Exercise goal:
Look through the data below and extract, unchanged, the lines from the one that contains "from math import radians" to the one that contains "ob = bpy.data.objects.new(name, data)", both included.
>> start
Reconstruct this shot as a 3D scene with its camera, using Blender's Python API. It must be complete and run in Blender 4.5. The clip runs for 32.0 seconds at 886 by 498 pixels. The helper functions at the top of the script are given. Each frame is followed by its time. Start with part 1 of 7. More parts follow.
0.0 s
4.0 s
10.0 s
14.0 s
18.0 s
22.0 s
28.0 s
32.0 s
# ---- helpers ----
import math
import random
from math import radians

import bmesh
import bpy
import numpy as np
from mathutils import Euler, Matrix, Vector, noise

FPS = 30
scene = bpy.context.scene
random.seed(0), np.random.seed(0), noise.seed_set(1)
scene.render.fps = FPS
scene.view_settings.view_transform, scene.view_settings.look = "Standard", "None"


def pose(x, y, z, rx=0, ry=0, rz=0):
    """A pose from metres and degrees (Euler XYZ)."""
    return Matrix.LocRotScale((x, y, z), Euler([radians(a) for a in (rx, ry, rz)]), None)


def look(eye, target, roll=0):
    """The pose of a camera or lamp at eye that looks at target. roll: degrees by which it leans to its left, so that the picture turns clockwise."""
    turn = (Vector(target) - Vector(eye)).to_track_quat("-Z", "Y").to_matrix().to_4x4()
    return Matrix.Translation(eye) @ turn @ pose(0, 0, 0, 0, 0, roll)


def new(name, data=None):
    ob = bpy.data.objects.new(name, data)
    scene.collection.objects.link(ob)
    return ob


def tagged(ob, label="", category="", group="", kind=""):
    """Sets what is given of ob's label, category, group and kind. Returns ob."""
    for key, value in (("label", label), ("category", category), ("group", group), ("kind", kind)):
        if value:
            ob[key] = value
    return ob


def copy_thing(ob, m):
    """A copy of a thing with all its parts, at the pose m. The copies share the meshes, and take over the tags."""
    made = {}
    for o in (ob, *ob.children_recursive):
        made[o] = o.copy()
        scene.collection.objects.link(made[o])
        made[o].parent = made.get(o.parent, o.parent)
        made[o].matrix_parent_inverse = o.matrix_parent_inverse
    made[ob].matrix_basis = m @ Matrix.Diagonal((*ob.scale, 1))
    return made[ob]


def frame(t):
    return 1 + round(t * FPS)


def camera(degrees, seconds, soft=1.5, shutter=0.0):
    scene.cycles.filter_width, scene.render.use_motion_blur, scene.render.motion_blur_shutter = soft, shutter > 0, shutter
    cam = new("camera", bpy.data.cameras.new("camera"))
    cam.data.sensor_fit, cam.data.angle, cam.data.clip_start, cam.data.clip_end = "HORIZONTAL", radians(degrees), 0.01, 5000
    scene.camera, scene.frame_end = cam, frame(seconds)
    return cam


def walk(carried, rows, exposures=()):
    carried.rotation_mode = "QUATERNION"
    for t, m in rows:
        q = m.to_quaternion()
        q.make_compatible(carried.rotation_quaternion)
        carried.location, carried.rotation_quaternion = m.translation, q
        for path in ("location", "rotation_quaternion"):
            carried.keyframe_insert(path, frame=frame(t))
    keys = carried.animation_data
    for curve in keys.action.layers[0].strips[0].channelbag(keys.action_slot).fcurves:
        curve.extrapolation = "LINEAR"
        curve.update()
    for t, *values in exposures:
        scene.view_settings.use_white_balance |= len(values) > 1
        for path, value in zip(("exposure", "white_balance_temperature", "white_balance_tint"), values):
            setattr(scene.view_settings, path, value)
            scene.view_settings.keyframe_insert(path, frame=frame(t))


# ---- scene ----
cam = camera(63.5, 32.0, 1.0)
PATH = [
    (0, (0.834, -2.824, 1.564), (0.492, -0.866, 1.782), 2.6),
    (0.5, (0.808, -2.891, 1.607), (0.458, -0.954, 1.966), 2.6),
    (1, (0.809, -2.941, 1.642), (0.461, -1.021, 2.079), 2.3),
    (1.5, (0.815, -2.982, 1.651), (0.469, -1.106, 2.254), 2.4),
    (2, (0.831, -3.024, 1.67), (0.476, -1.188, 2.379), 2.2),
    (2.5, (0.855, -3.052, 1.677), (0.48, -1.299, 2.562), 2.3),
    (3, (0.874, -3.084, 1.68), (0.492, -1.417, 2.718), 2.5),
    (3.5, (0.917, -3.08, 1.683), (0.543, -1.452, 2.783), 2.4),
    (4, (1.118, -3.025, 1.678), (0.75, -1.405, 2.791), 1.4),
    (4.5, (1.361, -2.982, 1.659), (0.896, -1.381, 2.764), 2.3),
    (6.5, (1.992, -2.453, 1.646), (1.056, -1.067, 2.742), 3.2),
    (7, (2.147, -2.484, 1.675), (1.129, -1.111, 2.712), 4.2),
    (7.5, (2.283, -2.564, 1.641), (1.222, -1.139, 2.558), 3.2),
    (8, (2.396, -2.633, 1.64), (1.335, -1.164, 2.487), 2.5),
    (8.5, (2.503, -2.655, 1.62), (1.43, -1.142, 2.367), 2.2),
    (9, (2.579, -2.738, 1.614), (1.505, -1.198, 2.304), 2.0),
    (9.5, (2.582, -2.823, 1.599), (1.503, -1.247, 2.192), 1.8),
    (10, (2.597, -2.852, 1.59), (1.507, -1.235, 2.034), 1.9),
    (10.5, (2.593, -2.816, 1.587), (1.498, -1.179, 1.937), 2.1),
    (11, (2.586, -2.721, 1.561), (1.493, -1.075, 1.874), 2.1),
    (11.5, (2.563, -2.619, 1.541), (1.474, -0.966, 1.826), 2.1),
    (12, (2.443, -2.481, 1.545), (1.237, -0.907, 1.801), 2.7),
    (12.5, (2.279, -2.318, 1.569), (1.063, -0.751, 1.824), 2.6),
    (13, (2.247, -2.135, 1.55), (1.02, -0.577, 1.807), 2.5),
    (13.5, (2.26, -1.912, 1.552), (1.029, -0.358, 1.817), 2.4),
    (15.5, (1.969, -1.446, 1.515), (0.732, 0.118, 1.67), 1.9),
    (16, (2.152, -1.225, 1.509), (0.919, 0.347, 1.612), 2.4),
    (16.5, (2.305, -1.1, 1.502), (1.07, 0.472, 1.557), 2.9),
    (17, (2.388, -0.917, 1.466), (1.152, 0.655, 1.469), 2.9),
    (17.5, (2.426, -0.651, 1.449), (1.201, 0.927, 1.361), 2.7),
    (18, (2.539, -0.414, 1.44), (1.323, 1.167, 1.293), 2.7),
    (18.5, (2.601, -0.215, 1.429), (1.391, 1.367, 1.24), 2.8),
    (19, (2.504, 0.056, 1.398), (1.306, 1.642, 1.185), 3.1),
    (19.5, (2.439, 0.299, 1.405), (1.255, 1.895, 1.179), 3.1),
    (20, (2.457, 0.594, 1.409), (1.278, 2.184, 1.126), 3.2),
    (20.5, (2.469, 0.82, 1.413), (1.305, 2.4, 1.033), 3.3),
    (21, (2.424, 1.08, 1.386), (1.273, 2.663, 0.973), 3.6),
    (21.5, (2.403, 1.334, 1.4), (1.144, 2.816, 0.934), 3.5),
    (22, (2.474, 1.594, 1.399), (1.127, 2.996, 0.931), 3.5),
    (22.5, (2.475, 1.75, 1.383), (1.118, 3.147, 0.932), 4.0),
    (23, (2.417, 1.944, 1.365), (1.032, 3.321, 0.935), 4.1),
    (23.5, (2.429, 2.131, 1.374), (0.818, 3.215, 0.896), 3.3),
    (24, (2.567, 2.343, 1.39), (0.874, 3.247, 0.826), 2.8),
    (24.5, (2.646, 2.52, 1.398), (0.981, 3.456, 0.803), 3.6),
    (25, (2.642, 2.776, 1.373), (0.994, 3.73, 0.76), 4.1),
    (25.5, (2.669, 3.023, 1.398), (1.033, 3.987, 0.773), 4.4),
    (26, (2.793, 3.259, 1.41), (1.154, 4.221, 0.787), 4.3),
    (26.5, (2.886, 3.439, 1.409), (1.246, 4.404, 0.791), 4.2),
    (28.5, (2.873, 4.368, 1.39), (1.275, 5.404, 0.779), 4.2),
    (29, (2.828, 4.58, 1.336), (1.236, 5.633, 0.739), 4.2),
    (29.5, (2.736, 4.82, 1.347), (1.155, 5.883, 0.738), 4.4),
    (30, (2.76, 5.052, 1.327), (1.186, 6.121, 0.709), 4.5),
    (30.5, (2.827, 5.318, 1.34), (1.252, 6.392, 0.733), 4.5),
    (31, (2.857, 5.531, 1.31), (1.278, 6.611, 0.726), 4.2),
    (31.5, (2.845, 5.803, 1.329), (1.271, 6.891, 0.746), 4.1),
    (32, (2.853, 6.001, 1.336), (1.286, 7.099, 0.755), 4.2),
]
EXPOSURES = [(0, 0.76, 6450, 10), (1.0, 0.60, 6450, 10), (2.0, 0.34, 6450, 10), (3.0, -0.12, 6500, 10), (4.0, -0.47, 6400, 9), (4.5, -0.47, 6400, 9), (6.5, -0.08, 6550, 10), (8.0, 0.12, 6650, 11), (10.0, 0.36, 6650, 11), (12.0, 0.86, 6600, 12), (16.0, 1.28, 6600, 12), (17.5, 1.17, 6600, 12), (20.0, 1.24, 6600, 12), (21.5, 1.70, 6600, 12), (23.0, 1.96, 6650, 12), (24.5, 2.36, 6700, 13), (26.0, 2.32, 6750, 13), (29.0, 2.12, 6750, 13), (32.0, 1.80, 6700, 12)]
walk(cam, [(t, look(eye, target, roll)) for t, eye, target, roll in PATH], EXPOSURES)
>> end
Exercise output:
from math import radians

import bmesh
import bpy
import numpy as np
from mathutils import Euler, Matrix, Vector, noise

FPS = 30
scene = bpy.context.scene
random.seed(0), np.random.seed(0), noise.seed_set(1)
scene.render.fps = FPS
scene.view_settings.view_transform, scene.view_settings.look = "Standard", "None"


def pose(x, y, z, rx=0, ry=0, rz=0):
    """A pose from metres and degrees (Euler XYZ)."""
    return Matrix.LocRotScale((x, y, z), Euler([radians(a) for a in (rx, ry, rz)]), None)


def look(eye, target, roll=0):
    """The pose of a camera or lamp at eye that looks at target. roll: degrees by which it leans to its left, so that the picture turns clockwise."""
    turn = (Vector(target) - Vector(eye)).to_track_quat("-Z", "Y").to_matrix().to_4x4()
    return Matrix.Translation(eye) @ turn @ pose(0, 0, 0, 0, 0, roll)


def new(name, data=None):
    ob = bpy.data.objects.new(name, data)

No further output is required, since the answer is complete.